Di Armando Torno
Ne I fratelli Karamazov di Fëdor Dostoevskij il primogenito di famiglia, Dmitrij o Mitja, cita il fisiologo francese Claude Bernard come simbolo della scienza atea e nichilista. Non è un riferimento casuale. Lo scienziato era morto nel 1878, un anno prima che il celebre romanzo cominciasse a uscire a puntate sul «Russkij vestnik», «Il messaggero russo». Il suo nome, tra l’altro, figura fra i fondatori della medicina sperimentale; inoltre, egli diventerà noto per aver praticato e sostenuto la vivisezione. Non manca chi vede nell’opera di Bernard la svolta che pone fine all’antico connubio tra filosofia e medicina.
Non possiamo riportare le numerose valutazioni, ma è certo che il medesimo Bernard nel suo libro Introduction à l’étude de la médecine expérimentale (Parigi 1865) si occupò di vivisezione ricorrendo all’autorità di Galeno, per nobilitarla dal punto di vista scientifico. Già, Galeno: vissuto nel II secolo della nostra era, la praticò sulle scimmie e sui maiali, vantava tra i suoi pazienti degli imperatori e lasciò un’opera dal titolo Il miglior medico è anche filosofo.
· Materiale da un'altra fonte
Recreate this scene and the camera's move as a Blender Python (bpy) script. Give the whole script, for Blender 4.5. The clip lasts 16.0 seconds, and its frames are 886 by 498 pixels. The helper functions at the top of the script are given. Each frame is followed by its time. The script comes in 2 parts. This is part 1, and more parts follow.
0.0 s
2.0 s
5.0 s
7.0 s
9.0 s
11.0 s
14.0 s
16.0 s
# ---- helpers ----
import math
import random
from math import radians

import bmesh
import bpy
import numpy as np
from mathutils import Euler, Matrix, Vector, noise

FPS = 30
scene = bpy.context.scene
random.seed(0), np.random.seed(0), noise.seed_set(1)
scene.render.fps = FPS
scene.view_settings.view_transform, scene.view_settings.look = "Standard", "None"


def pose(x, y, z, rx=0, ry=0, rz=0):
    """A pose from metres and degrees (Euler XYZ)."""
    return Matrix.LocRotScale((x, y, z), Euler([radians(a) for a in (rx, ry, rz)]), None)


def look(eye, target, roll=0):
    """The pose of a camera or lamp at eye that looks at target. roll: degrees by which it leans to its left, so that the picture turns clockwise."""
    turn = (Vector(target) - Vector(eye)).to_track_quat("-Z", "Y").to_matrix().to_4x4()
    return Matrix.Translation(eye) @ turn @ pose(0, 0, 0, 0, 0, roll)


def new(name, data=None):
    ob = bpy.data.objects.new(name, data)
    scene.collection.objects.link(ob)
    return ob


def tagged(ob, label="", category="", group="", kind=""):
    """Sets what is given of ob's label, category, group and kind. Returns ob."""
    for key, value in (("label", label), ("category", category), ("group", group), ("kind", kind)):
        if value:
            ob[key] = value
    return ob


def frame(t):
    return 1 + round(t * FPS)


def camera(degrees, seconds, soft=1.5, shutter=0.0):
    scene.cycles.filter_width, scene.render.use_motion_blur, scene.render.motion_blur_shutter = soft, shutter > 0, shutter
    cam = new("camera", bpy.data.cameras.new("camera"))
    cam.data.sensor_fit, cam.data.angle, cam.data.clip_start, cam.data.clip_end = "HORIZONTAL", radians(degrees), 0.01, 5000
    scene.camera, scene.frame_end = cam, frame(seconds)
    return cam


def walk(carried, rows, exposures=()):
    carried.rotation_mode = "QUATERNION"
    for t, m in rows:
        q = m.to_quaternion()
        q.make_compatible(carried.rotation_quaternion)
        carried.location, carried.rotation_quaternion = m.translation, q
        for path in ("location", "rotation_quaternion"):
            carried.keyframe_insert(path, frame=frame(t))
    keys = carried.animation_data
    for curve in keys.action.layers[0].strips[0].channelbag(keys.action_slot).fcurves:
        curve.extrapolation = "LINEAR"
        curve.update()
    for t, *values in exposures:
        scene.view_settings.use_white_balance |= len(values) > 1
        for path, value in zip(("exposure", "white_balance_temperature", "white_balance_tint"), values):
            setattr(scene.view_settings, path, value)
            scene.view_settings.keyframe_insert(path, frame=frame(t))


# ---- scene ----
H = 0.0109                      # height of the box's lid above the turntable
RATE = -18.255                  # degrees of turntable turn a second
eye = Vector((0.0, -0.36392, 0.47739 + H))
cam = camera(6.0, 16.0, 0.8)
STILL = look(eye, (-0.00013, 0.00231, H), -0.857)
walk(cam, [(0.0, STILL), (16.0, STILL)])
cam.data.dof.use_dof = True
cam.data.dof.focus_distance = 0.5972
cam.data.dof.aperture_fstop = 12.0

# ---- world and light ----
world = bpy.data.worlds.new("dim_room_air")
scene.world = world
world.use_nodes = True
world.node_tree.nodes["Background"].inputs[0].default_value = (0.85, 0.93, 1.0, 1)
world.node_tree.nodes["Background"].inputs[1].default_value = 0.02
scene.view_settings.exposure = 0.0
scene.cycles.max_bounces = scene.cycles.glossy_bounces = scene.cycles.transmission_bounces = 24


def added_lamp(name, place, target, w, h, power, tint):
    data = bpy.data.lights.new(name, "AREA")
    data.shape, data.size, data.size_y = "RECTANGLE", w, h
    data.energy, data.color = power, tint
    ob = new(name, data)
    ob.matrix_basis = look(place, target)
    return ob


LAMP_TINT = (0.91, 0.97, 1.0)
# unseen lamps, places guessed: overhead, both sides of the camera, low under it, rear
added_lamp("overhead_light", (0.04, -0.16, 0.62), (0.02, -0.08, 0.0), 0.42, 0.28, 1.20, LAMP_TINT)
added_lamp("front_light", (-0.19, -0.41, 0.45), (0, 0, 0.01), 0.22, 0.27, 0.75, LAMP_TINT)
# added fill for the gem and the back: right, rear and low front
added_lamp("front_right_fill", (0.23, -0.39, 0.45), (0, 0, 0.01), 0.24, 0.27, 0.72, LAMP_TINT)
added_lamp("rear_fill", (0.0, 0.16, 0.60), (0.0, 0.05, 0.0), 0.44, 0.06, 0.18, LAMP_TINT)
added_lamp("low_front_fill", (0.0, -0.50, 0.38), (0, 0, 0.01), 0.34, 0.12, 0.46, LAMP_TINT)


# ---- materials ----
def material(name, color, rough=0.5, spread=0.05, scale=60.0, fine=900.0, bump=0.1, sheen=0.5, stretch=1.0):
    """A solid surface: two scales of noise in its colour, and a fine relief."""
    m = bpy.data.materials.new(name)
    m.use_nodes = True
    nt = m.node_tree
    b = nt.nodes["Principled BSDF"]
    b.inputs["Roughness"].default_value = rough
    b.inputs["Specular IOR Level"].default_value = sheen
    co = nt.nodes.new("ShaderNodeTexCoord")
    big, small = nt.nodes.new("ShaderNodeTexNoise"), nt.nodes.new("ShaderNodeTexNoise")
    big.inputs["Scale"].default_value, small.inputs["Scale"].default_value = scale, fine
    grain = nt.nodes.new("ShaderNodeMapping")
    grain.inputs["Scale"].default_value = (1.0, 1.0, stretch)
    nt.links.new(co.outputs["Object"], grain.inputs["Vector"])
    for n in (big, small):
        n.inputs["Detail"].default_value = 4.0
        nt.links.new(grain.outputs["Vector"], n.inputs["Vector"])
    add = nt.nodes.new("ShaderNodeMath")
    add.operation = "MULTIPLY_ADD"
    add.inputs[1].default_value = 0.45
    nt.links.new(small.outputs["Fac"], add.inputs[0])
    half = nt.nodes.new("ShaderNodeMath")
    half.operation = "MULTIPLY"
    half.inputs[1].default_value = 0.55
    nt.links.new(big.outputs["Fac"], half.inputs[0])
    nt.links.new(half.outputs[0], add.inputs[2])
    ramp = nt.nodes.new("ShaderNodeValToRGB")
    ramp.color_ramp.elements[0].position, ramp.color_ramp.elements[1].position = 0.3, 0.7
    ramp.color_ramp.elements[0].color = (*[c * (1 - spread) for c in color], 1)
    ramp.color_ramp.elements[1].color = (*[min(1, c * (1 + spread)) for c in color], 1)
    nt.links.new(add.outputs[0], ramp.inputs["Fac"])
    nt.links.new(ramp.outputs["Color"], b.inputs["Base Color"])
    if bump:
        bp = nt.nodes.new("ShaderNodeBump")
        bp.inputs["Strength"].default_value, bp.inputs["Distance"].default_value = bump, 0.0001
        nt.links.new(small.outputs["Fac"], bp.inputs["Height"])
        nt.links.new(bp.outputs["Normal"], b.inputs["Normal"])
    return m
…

Scuserete il gioco dei rimandi, ma vengono alla mente aprendo il libro curato da Carmine Ampolo e Federica Cordano in cui sono raccolti saggi sulla medicina antica di uno dei nostri massimi antichisti, Giovanni Pugliese Carratelli (1911-2010). Non abbiamo lo spazio per elencare le opere cui attese, tuttavia oltre che storico e impareggiabile esperto di culture del mondo mediterraneo, fu maestro per le ricerche sulle tradizioni platoniche e pitagoriche, nonché in numerosi argomenti di medicina greca. Del resto, non è forse vero che il medico e lo storico, identificati in Ippocrate e Tucidide, rivelano una parentela nel metodo d’indagine?
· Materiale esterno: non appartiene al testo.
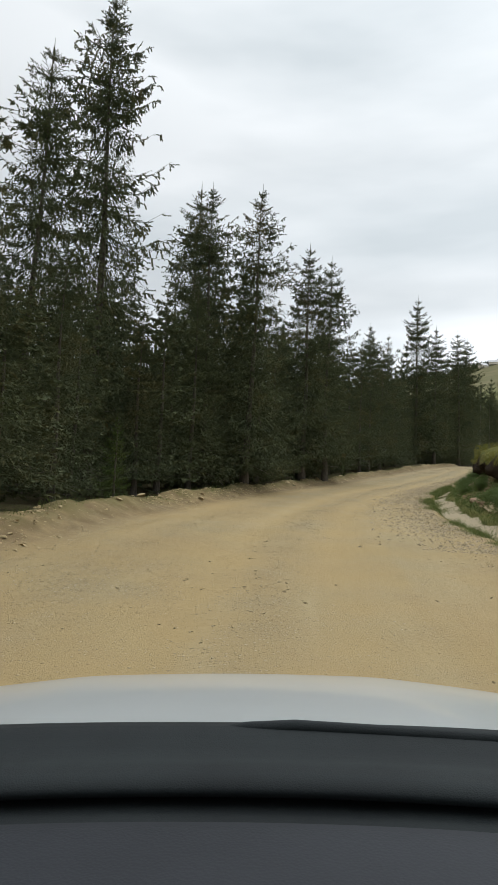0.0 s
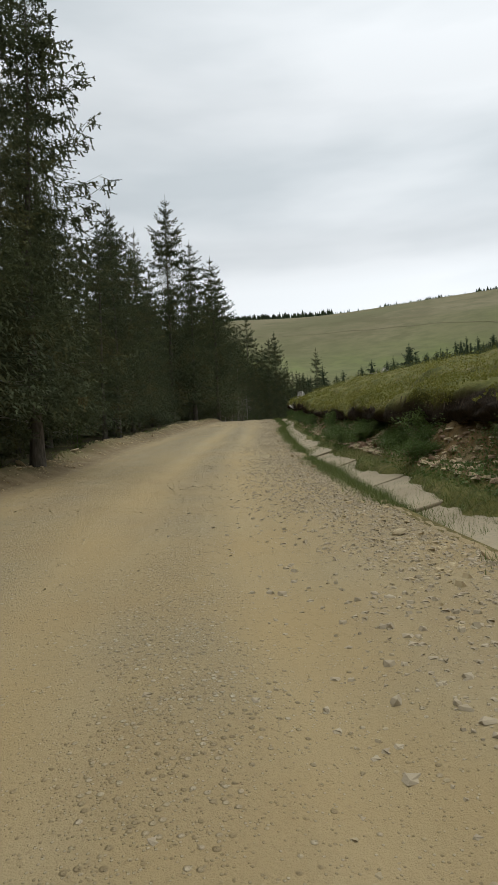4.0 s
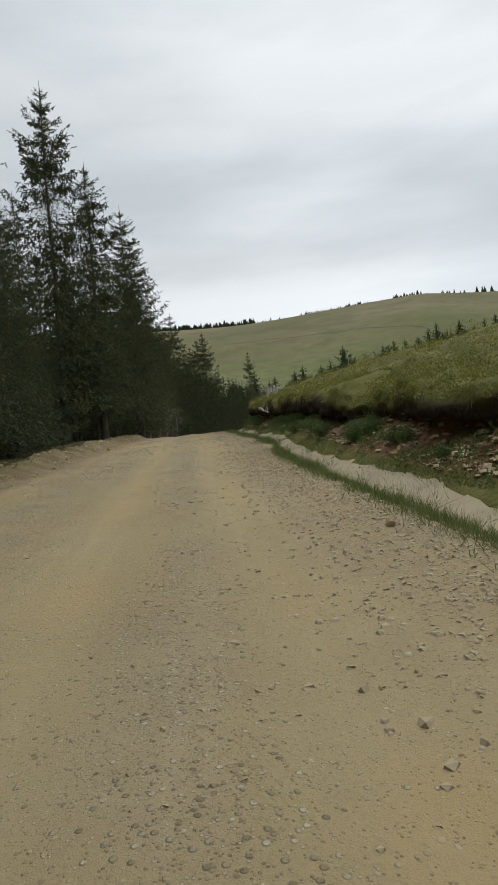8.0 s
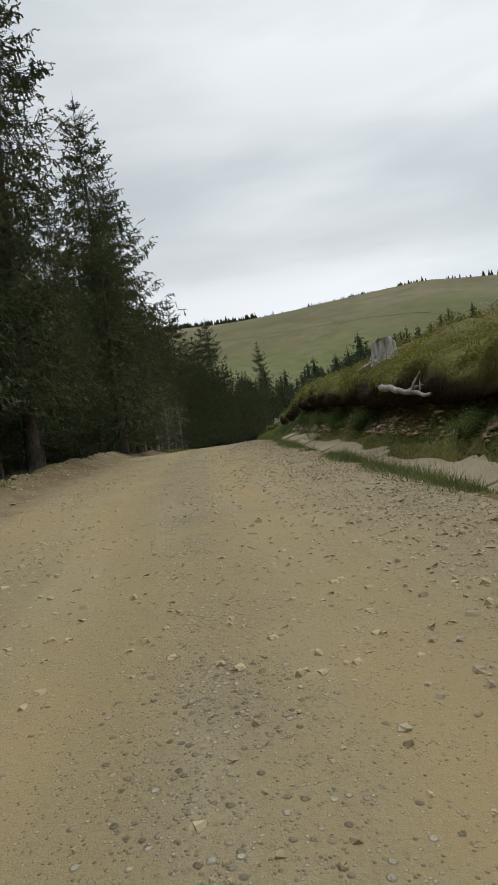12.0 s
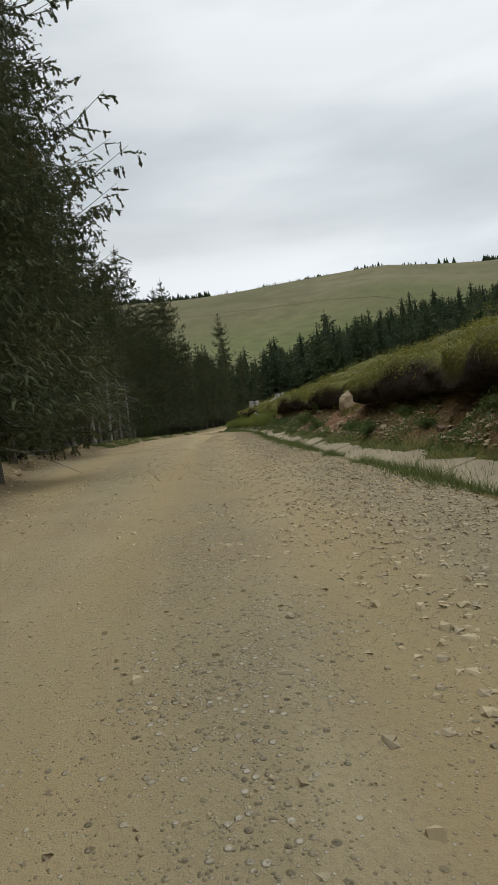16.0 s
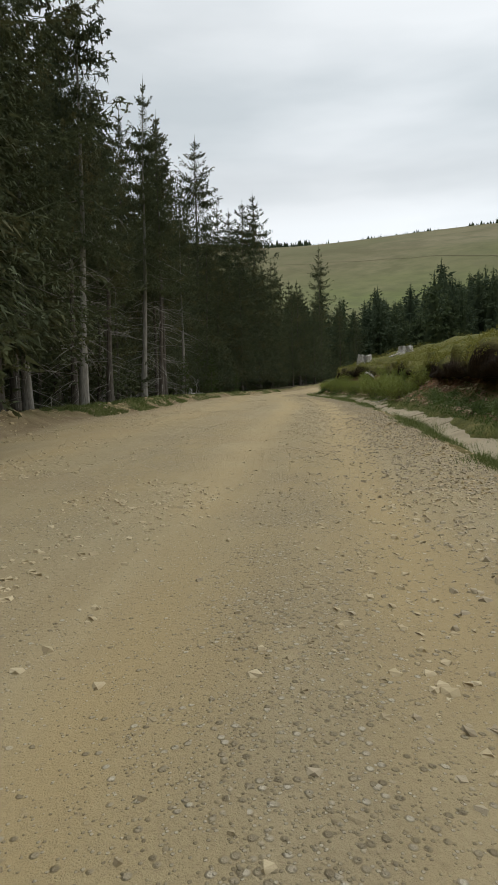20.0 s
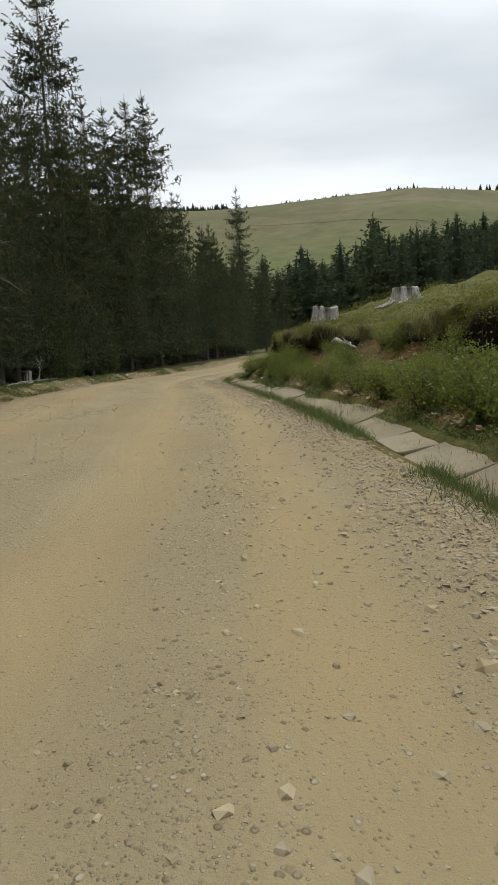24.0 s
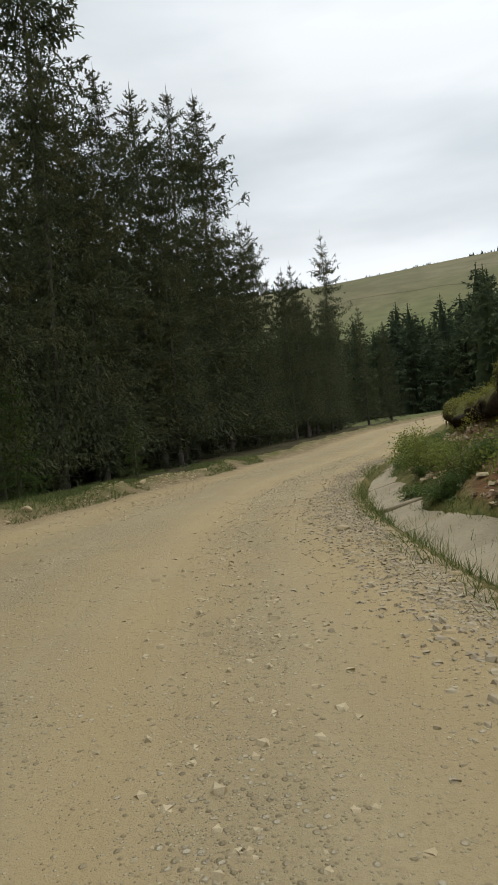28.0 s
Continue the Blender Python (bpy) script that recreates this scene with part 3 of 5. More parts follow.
# ---- spruces ----
def kites(base, tip, wide, at=0.4):
    """Slim four-cornered sprays from base to tip."""
    mid = base + (tip - base) * at
    v = np.stack([base, mid + wide, tip, mid - wide], 1).reshape(-1, 3)
    return v, np.arange(len(v)).reshape(-1, 4)


def slivers(base, tip, wide):
    """Thin three-cornered needles or blades."""
    v = np.stack([base + wide, base - wide, tip], 1).reshape(-1, 3)
    return v, np.arange(len(v)).reshape(-1, 3)


def unit(v):
    return v / (np.linalg.norm(v, axis=1)[:, None] + 1e-9)


def far_crown(h, rng, boughs, twigs, size):
    """A coarse crown for spruces that stand far off: verts and triangles."""
    n, k, m, clear, reach = boughs, twigs, 2, 0.02, 0.28
    zf = np.minimum(clear + (1 - clear) * np.sort(rng.random(n)) ** 1.15, 0.99)
    az = np.arange(n) * 2.39996 + rng.normal(0, 0.4, n)
    prof = (1 - zf) ** 0.9 * np.clip(0.6 + (zf - clear) * 3.0, 0.6, 1) * 1.1
    L = h * reach * prof * rng.uniform(0.66, 1.15, n) + 0.016 * h * np.clip((1 - zf) * 9, 0.25, 1)
    el = np.radians(np.interp(zf, [0, 0.45, 0.85, 1], [-12, 0, 24, 50]) + rng.normal(0, 6, n))
    d = np.stack([np.cos(az) * np.cos(el), np.sin(az) * np.cos(el), np.sin(el)], 1)
    side = np.stack([-np.sin(az), np.cos(az), np.zeros(n)], 1)
    root = np.stack([np.zeros(n), np.zeros(n), zf * h], 1)
    t = np.sort(0.10 + 0.90 * rng.random((n, k)) ** 0.85, axis=1)
    base = root[:, None] + d[:, None] * (L[:, None] * t)[..., None]
    tw = d[:, None] * rng.uniform(0.55, 0.95, (n, k, 1)) + side[:, None] * rng.choice([-0.8, 0.0, 0.8], (n, k, 1))
    tw = unit(tw.reshape(-1, 3)).reshape(n, k, 3)
    tl = 0.36 * L[:, None] * (1.12 - t) * rng.uniform(0.7, 1.2, (n, k))
    sb = (base[:, :, None] + tw[:, :, None] * (tl[..., None] * rng.random((n, k, m)))[..., None]).reshape(-1, 3)
    out = tw[:, :, None] * rng.uniform(0.5, 1.1, (n, k, m, 1)) + rng.normal(0, 0.42, (n, k, m, 3))
    out[..., 2] -= rng.uniform(0, 0.75, (n, k, m)) * np.interp(zf, [0, 0.85, 1], [1.2, 0.7, -0.2])[:, None, None]
    out = unit(out.reshape(-1, 3))
    sl = (size * 0.0165 * h * rng.uniform(0.6, 1.25, (n, k, m)) * (np.clip(0.55 + 0.25 * L / (0.06 * h), 0.5, 1.1) * np.clip((1 - zf) * 5 + 0.12, 0.2, 1))[:, None, None]).reshape(-1, 1)
    w = unit(np.cross(out, rng.normal(0, 1, out.shape) + np.array([0, 0, 0.8]))) * sl * rng.uniform(0.18, 0.32, (len(out), 1))
    lead = slivers(np.array([[0, 0, h * 0.94]] * 2), np.array([[0, 0, h * 1.02]] * 2), np.array([[0.08, 0, 0], [0, 0.08, 0]]))
    return joined([slivers(sb, sb + out * sl, w), lead])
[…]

E proprio a questi due sommi è dedicato un saggio di Pugliese Carratelli, apparso nel 1970, che pone in evidenza «il nesso più volte rilevato tra la dottrina tucididea e l’ippocratica»; in altra parte lo studioso si sofferma su Elea, la patria di Parmenide, che i romani chiameranno Velia (siamo nell’attuale provincia di Salerno). I medici qui si definivano “physikoi”, “fisici”, termine che indica sia il medico sia il filosofo della natura. Il loro richiamo a Parmenide, ritenuto appunto “fisico”, non è casuale: nella tradizione araba il pensatore rimeditato nel secolo scorso da Heidegger e Severino era considerato “medico”.
La raccolta dei saggi di Pugliese Carratelli illumina taluni aspetti storici oltre che filosofici. Per esempio, basta leggere un passo come il seguente per rendersene conto: «La fondazione della scuola medica crotoniate non risale necessariamente all’arrivo di Pitagora. È anzi probabile che proprio la rinomanza della scuola abbia indotto il filosofo samio a recarsi a Crotone, che era peraltro legata a Samo da costanti relazioni commerciali. Ma certamente il magistero pitagorico diede nuovo vigore alla scuola e ne accrebbe l’autorità e il prestigio».
Il libro è ricco e non manca di offrire sorprese. L’autore parla tra l’altro dei santuari, celebri per le guarigioni «che miracolosamente vi avvenivano, attribuite a un diretto intervento del dio mentre i pazienti erano immersi in sonno nell’ábaton (la parte non a tutti accessibile) del tempio».
Si può aggiungere che le relazioni di questi miracoli erano scritte su stele, quindi esposte. O avvicinarsi al mitico Asclepio; o cercare le ragioni dell’antica medicina tra scienza e magia. Dobbiamo però limitarci a cenni e ricordare che i curatori, oltre ad aver svolto un ottimo lavoro, hanno premesso ai saggi un’importante bibliografia degli scritti del maestro.